By freshers’ week 2018, The University of Edinburgh, among others, had already been hit by a major cyberattack. The consensus is that its students who will play havoc with the defenses of education networks across the country. So, what’s an IT manager to do until mid-July when the vulnerabilities leave for the summer holiday?
A target-rich classroom
Despite attempts to improve general understanding of online and IT threats, with schools, colleges, and universities all issuing ICT policies to minimize user errors, experts suggest that these institutions are more at risk of attack than ever before. At the beginning of the autumn term, the threat level intensifies with new parents, teaching staff, and students all accessing previously unknown digital materials, and the chances to exploit mistakes, become more readily available. And of course, let’s not forget about the case of one student who managed to cause a denial of service attack on the entire university network by trying to take a fellow gamer out of action.
But of course, it’s not just about the users – public sector IT teams remain stretched with limited budgets and resources, trying to manage expanding lists of security measures and protocols, now with the added task of educating their entire user base about basic IT security. The holy trinity of IT security from just a little over a decade ago – anti-malware, anti-spam, and patch management – no longer cuts the mustard. Today, it’s also about managing risk, detecting vulnerabilities, penetration testing, and GDPR.
GDPR and education
Since GDPR came into force, all organizations have tirelessly looked to tighten their security belts and ensure they’ve taken appropriate measures to avoid an attack for which they could be blamed and, more importantly, fined. Sophisticated malware detection and email gateway protection are a given, but there are also more simple ways to stop some of the most fervent types of attacks that many IT teams are unaware of or neglect.
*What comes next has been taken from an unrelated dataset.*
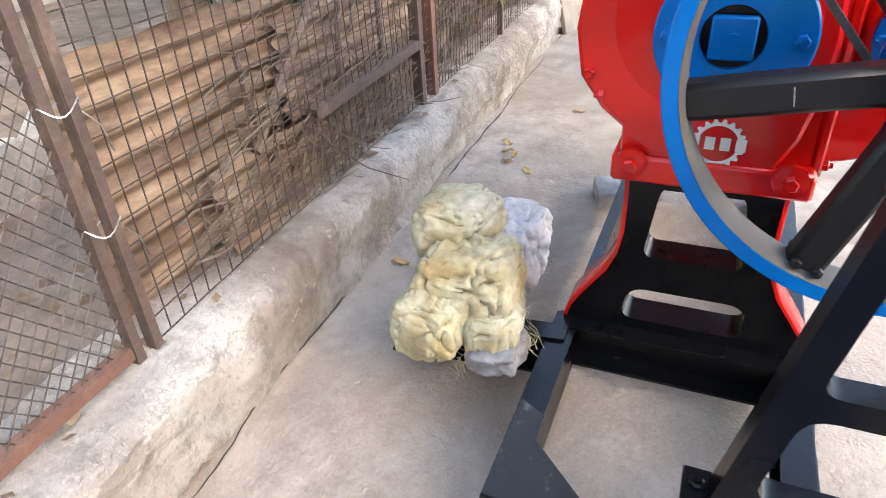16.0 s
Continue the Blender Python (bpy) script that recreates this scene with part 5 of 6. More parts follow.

A survey by digital infrastructure and services provider for the education sector, Jisc, highlighted how the top cybersecurity risk for universities and colleges was accidental breaches. These breaches come in the form of social engineering and phishing attacks – a type of attack that relies on a lack of awareness and human error. It’s no longer about a user relying on a clever algorithm to detect a threat, it’s time for the user to switch on their threat radar. So, how can a small team, or single IT manager solve this risk?
A for effort
Basic security awareness training is needed from day one – users need to know how not to fall foul of an opportunistic hacker or scammer. One of the most common ways to infiltrate a system is to fool staff and students – it’s as simple as sending emails purporting to come from the admin or finance team looking to get payment for school lunches or more seriously, rent for accommodation or a demand for payment of fees. Recognizing rogue senders is one thing, but how can users be blamed for handing over payment details to a legitimate-looking sender?
And this is where there has to be an interplay between technology solutions and user insight – a spoofed email is almost impossible to detect by a user, and institutions need to have adequate defenses in place to block illegitimate mail so the user never stumbles over it.
The education sector is such a melting pot of different types of users with varying values (freedom of information, expression, exchanges of ideas, etc) compared to organizations that employ adults with a single view of achieving business goals. But the goal of all IT teams is the same – to keep the network and all users secure.
Tell, teach, involve
The saying ‘Tell me and I forget. Teach me and I remember. Involve me and I learn’ is corny but true. A surefire way to capture and maintain interest in IT security is to get staff and students involved. Working in this industry, we take levels of understanding of cyber threats for granted and will no doubt pass on this security-savvy consciousness to our children. But imagine for a moment, you don’t work in tech, have only heard about ‘phishing’ and ‘malware’ on a headline report on the BBC News, and can only do the basics on your Windows 7, outdated PC.
Now imagine you spend 30 minutes every term explaining the simplicity of a phishing attack and how users can spot a rogue sender. Furthermore, you employ DMARC at p=reject, and users can rest assured that a spoofed email address, with a view to stealing data or money, won’t even hit their inbox. Equation solved.